Poland says PM remarks were not holocaust denial amid Netanyahu criticism
Poland has moved to clarify remarks made by its Prime Minister Mateusz Morawiecki about the role of Jews in World War Two, after the Israeli Prime Minister Benjamin Netanyahu dismissed the comments as "outrageous".
Poland's government said Morawiecki’s comments, made at a high-profile security conference in Munich and saying Jews were perpetrators in World War Two as well as Poles and others, were not intended to deny the Holocaust.
"The comments of Prime Minister Mateusz Morawiecki during a discussion in Munich were by no means intended to deny the Holocaust, or charge the Jewish victims of the Holocaust with responsibility for what was a Nazi German-perpetrated genocide," the Polish government said in a statement released on late on Saturday night.
"The words (...) should be interpreted as a sincere call for open discussion of crimes committed against Jews during the Holocaust, regardless of the nationality of those involved in each crime," the statement said.
Poland sparked international criticism over its stance on the facts of the Holocaust when it passed a law earlier this month imposing jail terms for suggesting the country was complicit in the deaths of millions of Jews during the war.
Prime Minister Morawiecki was asked by reporter Ronen Bergman at the Munich Security Conference in Germany whether, under the new law, the reporter himself could be penalised for telling a story in Poland about his mother who survived the Holocaust and told him that some Poles had collaborated with the Gestapo.
"Of course it's not going to be punishable, not going to be seen as criminal, to say that there were Polish perpetrators, as there were Jewish perpetrators, as there were Russian perpetrators, as there were Ukrainian, not only German perpetrators," Morawiecki replied.
Netanyahu, who is also attending the three-day Munich conference, was quick to respond.
"The Polish prime minister's remarks here in Munich are outrageous. There is a problem here of an inability to understand history and a lack of sensitivity to the tragedy of our people," he said.
"I intend to speak with him forthwith," he added.
Some 3 million Jews who lived in pre-war Poland were murdered by the Nazis, accounting for about half of all Jews killed in the Holocaust.
Jews from across the continent were sent to be killed at death camps built and operated by Germans in occupied Poland - home to Europe's biggest Jewish community at the time - including Auschwitz, Treblinka, Belzec and Sobibor.
Thousands of Poles risked their lives to protect Jewish neighbours during the war. But research published since the fall of communism in 1989 showed that thousands also killed Jews or denounced those who hid them to the Nazi occupiers, challenging the national narrative that Poland was solely a victim.

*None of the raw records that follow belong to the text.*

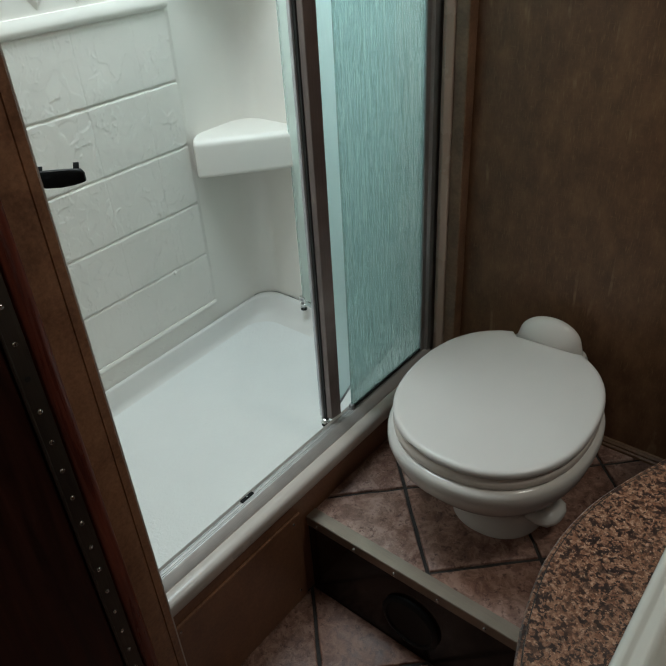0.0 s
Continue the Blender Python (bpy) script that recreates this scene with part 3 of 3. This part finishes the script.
board_base = [(WALL_Y, STEP_Z), (WALL_Y - 0.014, STEP_Z), (WALL_Y - 0.014, STEP_Z + 0.006), (WALL_Y - 0.010, STEP_Z + 0.009), (WALL_Y - 0.010, STEP_Z + 0.013), (WALL_Y - 0.005, STEP_Z + 0.018), (WALL_Y, STEP_Z + 0.019)]
tagged(part("baseboard", prism(board_base, 0.076, 0.90, "x"), FOIL), "slim brown stepped baseboard on the platform", "trim", kind="structure")

# ---- platform front ----
front = tagged(part("platform_front", box(0.049, EAST, 0.0, 0.0058, 0.0, STEP_Z - 0.022), KICK), "dark glossy brown riser of the platform", "riser", kind="structure")
nosing = thing("edge_nosing", (0.06, 0.0, STEP_Z - 0.03), "olive metal nosing strip screwed along the platform edge", "trim")
nose = [(0.026, STEP_Z + 0.0005), (0.026, STEP_Z + 0.003), (-0.0015, STEP_Z + 0.003), (-0.003, STEP_Z + 0.0015), (-0.003, STEP_Z - 0.0215), (-0.0005, STEP_Z - 0.0215), (-0.0005, STEP_Z + 0.0005)]
part("strip", prism(nose, 0.0478, 0.74, "x"), STRIP, nosing)
for i in range(7):
    screw(nosing, (0.0755 + i * 0.0985, -0.0033, STEP_Z - 0.0125), (0, -1, 0), 0.004)
outlet = thing("round_outlet", (0.312, 0.0, 0.1), "round black plastic outlet cover on the riser", "outlet")


def disc(parent, name, prof, label=""):
    return part(name, loft([[(0.312 + rr * math.cos(t), y, 0.101 + rr * math.sin(t)) for t in [2 * math.pi * i / 40 for i in range(40)]] for rr, y in prof]), BLACK, parent, label, 40)


disc(outlet, "cover", ((0.067, -0.0002), (0.067, -0.006), (0.063, -0.010), (0.056, -0.011), (0.053, -0.0075), (0.02, -0.006), (0.002, -0.006)))

# ---- toilet ----
TX, TY, TURN = 0.3235, 0.2795, 3.0
toilet = thing("toilet", (TX, TY + 0.02, STEP_Z), "low white toilet with its lid closed, on the tiled platform", "toilet", turn=TURN)
TOIL = Matrix.Translation((TX, TY, 0)) @ Matrix.Rotation(radians(TURN), 4, "Z")


def egg(w, front, back, flat, n=84):
    """Seat outline: full and round in front, cut straight behind between two small ears."""
    pts = []
    for i in range(n):
        t = 2 * math.pi * i / n
        c, s = math.cos(t), math.sin(t)
        p = 2 / 2.2 if s < 0 else 2 / 2.3
        x = w * math.copysign(abs(c) ** p, c)
        y = (-front if s < 0 else back) * abs(s) ** p
        if y > flat and abs(x - 0.014) < 0.075:
            y = flat
        pts.append((x, y))
    return pts


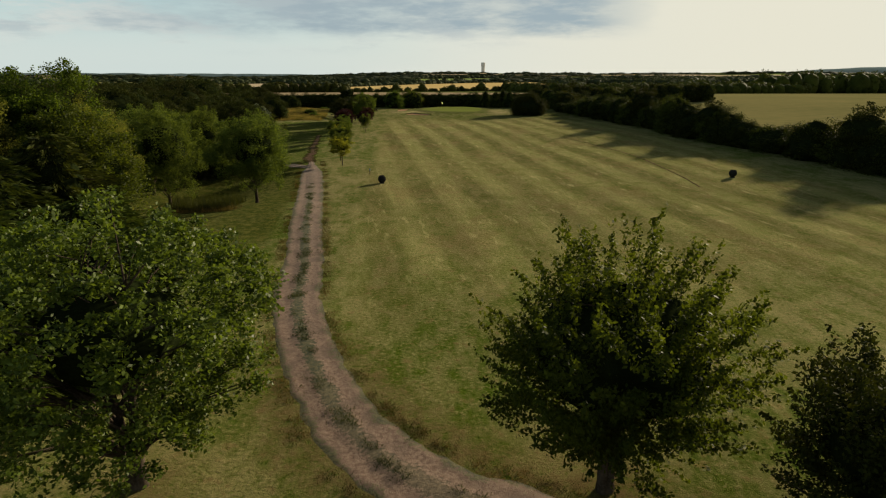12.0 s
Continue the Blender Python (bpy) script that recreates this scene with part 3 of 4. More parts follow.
def leaf_mesh(name, rng, centres, radius, count, size, slim=0.55, squash=0.7, droop=0.0, upright=0.0):
    """Leaves scattered round the clump centres: each a small four-cornered blade, lying any way."""
    n = len(centres)
    pick = rng.integers(0, n, count)
    r = np.asarray(radius)[pick] if np.ndim(radius) else np.full(count, radius)
    off = rng.normal(size=(count, 3))
    off /= np.linalg.norm(off, axis=1, keepdims=True) + 1e-6
    off *= (r * rng.random(count) ** 0.5)[:, None]
    off[:, 2] *= squash
    p = np.asarray(centres)[pick] + off
    if droop:
        p[:, 2] -= droop * rng.random(count) ** 2
    a = rng.normal(size=(count, 3))
    a[:, 2] = a[:, 2] * 0.6 - droop * 0.5 + upright
    a /= np.linalg.norm(a, axis=1, keepdims=True) + 1e-6
    b = np.cross(a, rng.normal(size=(count, 3)))
    b /= np.linalg.norm(b, axis=1, keepdims=True) + 1e-6
    s = size * (0.65 + 0.7 * rng.random(count))[:, None]
    a, b = a * s * 0.5, b * s * 0.5 * slim
    v = np.stack([p - a, p + b - a * 0.1, p + a, p - b - a * 0.1], 1).reshape(-1, 3)
    v[:, 2] = np.maximum(v[:, 2], 0.03)
    return mesh_from(name, v, np.arange(count * 4).reshape(-1, 4))


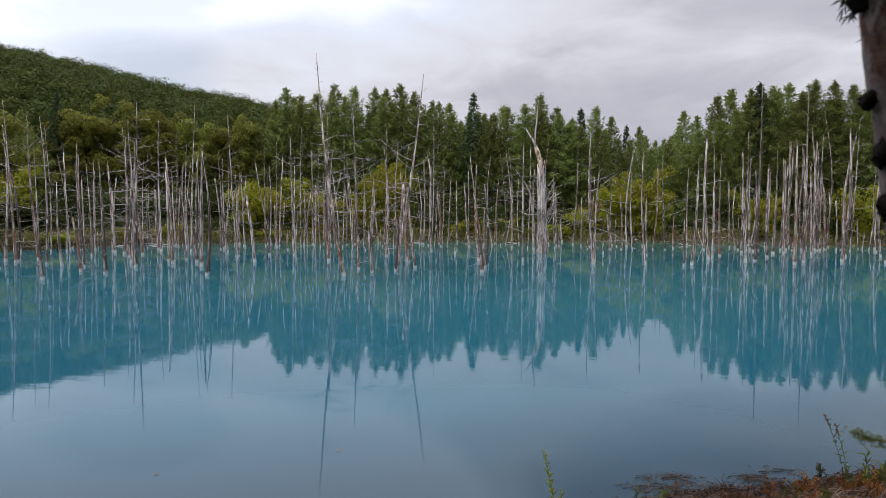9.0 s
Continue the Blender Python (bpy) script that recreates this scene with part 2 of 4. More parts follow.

According to figures from the US Holocaust Memorial Museum, the Nazis, who invaded Poland in 1939, also killed at least 1.9 million non-Jewish Polish civilians.
"Attempts to equate the crimes of Nazi German perpetrators with the actions of their victims - Jewish, Polish, Romani among others - who struggled for survival should be met with resolute, outright condemnation," the government's statement said.